> [MATERIAL SHOWN]:
(begin)

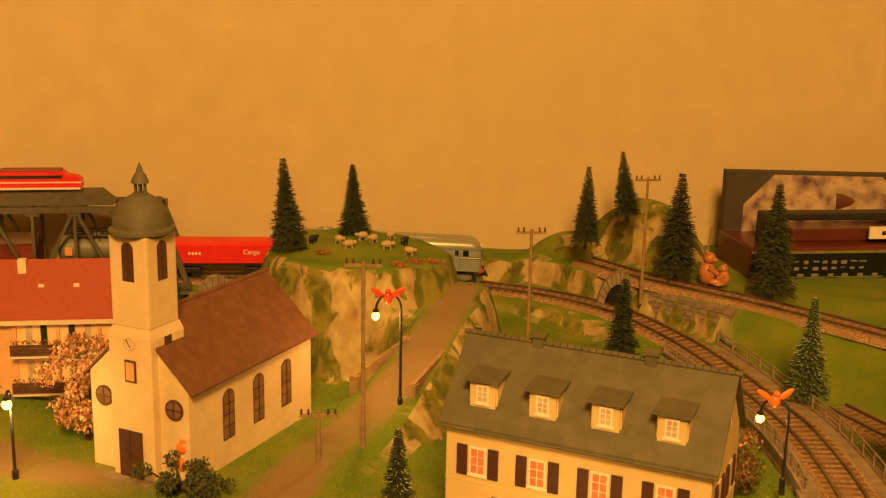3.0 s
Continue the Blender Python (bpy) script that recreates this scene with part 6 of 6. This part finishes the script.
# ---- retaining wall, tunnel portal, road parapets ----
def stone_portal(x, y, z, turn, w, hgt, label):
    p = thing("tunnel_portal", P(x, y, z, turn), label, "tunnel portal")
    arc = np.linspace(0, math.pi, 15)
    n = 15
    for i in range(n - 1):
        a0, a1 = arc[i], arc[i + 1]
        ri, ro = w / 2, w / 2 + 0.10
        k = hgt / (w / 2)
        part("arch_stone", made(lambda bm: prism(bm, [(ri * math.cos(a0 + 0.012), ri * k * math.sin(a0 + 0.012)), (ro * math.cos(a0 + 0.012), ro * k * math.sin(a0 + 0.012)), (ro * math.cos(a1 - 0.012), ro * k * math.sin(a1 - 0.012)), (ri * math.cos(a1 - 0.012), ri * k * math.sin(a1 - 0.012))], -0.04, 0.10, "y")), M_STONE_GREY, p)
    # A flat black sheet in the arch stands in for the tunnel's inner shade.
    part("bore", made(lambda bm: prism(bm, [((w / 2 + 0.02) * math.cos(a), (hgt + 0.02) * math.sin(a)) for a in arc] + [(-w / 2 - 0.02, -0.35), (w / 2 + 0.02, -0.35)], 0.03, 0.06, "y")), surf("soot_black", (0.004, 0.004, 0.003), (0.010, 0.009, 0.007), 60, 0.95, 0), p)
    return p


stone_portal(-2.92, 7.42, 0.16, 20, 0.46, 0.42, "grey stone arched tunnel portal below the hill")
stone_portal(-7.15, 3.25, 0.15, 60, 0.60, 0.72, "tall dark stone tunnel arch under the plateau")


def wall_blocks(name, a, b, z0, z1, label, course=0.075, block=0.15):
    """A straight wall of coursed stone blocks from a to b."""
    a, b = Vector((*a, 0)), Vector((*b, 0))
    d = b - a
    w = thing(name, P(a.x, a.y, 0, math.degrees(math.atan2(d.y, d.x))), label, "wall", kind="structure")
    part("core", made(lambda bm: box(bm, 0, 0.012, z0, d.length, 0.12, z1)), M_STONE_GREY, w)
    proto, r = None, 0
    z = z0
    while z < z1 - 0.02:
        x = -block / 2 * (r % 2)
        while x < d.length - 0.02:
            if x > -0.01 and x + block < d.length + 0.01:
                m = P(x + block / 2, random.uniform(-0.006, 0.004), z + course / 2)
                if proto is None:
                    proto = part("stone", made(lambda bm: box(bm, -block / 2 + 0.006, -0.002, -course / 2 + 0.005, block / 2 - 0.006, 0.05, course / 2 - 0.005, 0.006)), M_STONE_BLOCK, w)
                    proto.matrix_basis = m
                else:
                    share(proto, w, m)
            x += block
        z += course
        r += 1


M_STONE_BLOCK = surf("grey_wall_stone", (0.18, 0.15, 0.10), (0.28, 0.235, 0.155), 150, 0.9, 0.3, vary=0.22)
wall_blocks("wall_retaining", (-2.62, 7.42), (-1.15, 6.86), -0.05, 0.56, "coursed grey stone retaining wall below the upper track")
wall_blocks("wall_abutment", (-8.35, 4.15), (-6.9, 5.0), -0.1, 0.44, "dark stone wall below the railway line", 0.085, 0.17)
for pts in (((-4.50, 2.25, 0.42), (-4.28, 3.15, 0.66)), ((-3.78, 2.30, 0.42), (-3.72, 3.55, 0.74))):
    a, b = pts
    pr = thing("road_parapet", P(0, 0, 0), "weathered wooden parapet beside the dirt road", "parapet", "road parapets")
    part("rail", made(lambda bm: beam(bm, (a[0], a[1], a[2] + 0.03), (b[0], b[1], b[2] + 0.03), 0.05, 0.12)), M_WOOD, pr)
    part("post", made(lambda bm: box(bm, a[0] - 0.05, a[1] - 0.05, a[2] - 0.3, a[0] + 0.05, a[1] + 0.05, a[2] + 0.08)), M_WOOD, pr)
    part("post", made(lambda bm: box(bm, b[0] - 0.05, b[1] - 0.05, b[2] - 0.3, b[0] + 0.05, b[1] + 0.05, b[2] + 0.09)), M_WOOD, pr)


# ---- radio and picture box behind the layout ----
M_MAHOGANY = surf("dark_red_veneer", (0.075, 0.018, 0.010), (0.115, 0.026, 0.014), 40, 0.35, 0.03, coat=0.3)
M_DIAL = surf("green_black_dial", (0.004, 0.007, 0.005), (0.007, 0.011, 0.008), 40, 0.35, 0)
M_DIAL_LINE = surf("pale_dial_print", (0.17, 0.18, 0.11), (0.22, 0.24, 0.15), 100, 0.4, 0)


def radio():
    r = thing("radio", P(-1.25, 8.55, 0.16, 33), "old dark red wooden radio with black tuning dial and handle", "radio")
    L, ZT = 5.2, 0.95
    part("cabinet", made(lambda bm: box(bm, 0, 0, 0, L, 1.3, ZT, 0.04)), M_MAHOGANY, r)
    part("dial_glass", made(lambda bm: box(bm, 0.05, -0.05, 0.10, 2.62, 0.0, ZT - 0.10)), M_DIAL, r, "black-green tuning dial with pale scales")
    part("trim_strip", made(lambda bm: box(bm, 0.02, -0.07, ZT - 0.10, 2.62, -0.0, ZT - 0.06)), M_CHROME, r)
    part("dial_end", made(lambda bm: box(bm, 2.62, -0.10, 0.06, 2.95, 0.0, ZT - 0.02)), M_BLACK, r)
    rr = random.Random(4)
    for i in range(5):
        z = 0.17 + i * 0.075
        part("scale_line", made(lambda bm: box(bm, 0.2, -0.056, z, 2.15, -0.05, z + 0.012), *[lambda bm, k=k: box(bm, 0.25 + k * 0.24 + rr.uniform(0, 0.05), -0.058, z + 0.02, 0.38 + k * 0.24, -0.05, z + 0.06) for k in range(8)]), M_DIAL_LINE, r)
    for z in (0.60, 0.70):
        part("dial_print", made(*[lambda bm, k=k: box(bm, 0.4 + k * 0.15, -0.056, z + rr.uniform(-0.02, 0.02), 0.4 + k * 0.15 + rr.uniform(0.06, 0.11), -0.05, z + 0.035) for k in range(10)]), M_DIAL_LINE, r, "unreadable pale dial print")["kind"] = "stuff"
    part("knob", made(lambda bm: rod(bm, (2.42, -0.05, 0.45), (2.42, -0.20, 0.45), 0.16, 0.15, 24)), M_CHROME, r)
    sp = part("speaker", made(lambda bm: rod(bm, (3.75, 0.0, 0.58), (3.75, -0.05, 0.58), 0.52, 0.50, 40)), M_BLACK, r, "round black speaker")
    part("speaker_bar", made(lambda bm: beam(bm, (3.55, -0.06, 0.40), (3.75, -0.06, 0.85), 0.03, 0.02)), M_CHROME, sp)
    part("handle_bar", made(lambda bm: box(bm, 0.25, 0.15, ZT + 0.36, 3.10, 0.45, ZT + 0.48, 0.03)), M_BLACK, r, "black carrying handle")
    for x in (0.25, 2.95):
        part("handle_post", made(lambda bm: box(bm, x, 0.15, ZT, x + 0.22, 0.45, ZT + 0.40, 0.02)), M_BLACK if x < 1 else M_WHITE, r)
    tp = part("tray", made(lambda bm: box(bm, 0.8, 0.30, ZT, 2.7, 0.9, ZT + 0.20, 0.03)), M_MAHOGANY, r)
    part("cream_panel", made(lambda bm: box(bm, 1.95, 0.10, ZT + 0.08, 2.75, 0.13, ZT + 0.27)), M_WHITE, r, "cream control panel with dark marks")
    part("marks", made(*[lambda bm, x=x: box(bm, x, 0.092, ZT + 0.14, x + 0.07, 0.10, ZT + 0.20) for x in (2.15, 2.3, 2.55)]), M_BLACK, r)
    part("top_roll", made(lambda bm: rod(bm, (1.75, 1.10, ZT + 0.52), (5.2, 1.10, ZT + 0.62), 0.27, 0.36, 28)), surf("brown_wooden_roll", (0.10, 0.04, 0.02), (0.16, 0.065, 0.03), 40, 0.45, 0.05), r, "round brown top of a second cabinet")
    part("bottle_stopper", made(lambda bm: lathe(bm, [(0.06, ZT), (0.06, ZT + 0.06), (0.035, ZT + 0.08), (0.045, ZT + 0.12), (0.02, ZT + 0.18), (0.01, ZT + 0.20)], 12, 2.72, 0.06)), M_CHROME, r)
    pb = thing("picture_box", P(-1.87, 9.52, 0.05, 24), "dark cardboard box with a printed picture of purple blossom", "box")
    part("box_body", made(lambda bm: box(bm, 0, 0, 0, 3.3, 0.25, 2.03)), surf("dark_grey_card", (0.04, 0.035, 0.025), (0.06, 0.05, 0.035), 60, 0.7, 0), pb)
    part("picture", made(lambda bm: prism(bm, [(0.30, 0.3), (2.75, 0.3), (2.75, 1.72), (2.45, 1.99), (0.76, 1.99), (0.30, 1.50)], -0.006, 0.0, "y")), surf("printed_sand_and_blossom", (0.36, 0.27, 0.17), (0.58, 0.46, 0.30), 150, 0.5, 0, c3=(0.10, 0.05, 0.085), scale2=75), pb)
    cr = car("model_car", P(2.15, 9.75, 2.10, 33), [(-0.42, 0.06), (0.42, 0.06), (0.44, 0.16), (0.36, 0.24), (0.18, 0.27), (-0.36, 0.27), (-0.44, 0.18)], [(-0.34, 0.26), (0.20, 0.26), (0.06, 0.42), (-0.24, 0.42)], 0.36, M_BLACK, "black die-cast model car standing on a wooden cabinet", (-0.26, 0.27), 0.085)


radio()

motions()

(end)
(begin)

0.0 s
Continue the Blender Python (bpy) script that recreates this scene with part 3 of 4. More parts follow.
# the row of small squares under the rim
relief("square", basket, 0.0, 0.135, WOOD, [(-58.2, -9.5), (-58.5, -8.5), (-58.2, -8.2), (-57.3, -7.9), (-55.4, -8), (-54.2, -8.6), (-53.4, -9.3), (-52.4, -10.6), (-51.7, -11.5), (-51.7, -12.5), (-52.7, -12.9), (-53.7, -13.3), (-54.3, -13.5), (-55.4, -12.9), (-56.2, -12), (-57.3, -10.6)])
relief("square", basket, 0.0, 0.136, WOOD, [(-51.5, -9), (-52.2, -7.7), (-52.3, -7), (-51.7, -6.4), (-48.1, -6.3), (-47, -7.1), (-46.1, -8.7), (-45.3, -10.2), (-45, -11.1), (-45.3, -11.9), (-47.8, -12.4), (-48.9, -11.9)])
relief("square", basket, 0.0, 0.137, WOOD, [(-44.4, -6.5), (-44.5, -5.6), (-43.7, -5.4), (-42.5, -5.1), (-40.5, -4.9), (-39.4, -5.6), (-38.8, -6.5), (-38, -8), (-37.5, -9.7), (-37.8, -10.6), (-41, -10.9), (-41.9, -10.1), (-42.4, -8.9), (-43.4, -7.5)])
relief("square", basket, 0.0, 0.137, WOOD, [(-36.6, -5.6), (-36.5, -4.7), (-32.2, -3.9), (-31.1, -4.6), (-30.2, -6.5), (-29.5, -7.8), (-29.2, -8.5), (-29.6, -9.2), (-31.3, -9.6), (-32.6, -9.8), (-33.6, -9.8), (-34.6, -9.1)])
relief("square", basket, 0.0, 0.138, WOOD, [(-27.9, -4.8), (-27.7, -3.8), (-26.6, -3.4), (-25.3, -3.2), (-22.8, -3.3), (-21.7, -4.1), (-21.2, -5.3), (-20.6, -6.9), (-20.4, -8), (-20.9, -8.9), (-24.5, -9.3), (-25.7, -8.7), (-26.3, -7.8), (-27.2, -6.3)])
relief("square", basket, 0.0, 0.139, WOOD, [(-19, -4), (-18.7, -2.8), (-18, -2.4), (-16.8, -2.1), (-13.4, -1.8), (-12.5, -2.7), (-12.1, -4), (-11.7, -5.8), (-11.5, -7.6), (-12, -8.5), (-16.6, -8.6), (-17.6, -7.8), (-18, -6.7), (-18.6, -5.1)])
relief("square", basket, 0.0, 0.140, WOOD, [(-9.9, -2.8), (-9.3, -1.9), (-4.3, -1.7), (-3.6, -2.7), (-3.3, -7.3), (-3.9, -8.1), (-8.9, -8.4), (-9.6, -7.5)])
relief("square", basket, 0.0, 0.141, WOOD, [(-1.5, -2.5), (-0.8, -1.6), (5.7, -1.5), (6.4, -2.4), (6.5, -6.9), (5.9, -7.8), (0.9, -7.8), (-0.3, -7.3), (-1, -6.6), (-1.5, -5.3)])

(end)

> [STATED TASK]:
Using the entries above, return exactly the lines from the line with "More parts follow." to the line with "-6.6), (-1.5, -5.3)])", counting both of those lines.

> [TASK ANSWER]:
Continue the Blender Python (bpy) script that recreates this scene with part 3 of 4. More parts follow.
# the row of small squares under the rim
relief("square", basket, 0.0, 0.135, WOOD, [(-58.2, -9.5), (-58.5, -8.5), (-58.2, -8.2), (-57.3, -7.9), (-55.4, -8), (-54.2, -8.6), (-53.4, -9.3), (-52.4, -10.6), (-51.7, -11.5), (-51.7, -12.5), (-52.7, -12.9), (-53.7, -13.3), (-54.3, -13.5), (-55.4, -12.9), (-56.2, -12), (-57.3, -10.6)])
relief("square", basket, 0.0, 0.136, WOOD, [(-51.5, -9), (-52.2, -7.7), (-52.3, -7), (-51.7, -6.4), (-48.1, -6.3), (-47, -7.1), (-46.1, -8.7), (-45.3, -10.2), (-45, -11.1), (-45.3, -11.9), (-47.8, -12.4), (-48.9, -11.9)])
relief("square", basket, 0.0, 0.137, WOOD, [(-44.4, -6.5), (-44.5, -5.6), (-43.7, -5.4), (-42.5, -5.1), (-40.5, -4.9), (-39.4, -5.6), (-38.8, -6.5), (-38, -8), (-37.5, -9.7), (-37.8, -10.6), (-41, -10.9), (-41.9, -10.1), (-42.4, -8.9), (-43.4, -7.5)])
relief("square", basket, 0.0, 0.137, WOOD, [(-36.6, -5.6), (-36.5, -4.7), (-32.2, -3.9), (-31.1, -4.6), (-30.2, -6.5), (-29.5, -7.8), (-29.2, -8.5), (-29.6, -9.2), (-31.3, -9.6), (-32.6, -9.8), (-33.6, -9.8), (-34.6, -9.1)])
relief("square", basket, 0.0, 0.138, WOOD, [(-27.9, -4.8), (-27.7, -3.8), (-26.6, -3.4), (-25.3, -3.2), (-22.8, -3.3), (-21.7, -4.1), (-21.2, -5.3), (-20.6, -6.9), (-20.4, -8), (-20.9, -8.9), (-24.5, -9.3), (-25.7, -8.7), (-26.3, -7.8), (-27.2, -6.3)])
relief("square", basket, 0.0, 0.139, WOOD, [(-19, -4), (-18.7, -2.8), (-18, -2.4), (-16.8, -2.1), (-13.4, -1.8), (-12.5, -2.7), (-12.1, -4), (-11.7, -5.8), (-11.5, -7.6), (-12, -8.5), (-16.6, -8.6), (-17.6, -7.8), (-18, -6.7), (-18.6, -5.1)])
relief("square", basket, 0.0, 0.140, WOOD, [(-9.9, -2.8), (-9.3, -1.9), (-4.3, -1.7), (-3.6, -2.7), (-3.3, -7.3), (-3.9, -8.1), (-8.9, -8.4), (-9.6, -7.5)])
relief("square", basket, 0.0, 0.141, WOOD, [(-1.5, -2.5), (-0.8, -1.6), (5.7, -1.5), (6.4, -2.4), (6.5, -6.9), (5.9, -7.8), (0.9, -7.8), (-0.3, -7.3), (-1, -6.6), (-1.5, -5.3)])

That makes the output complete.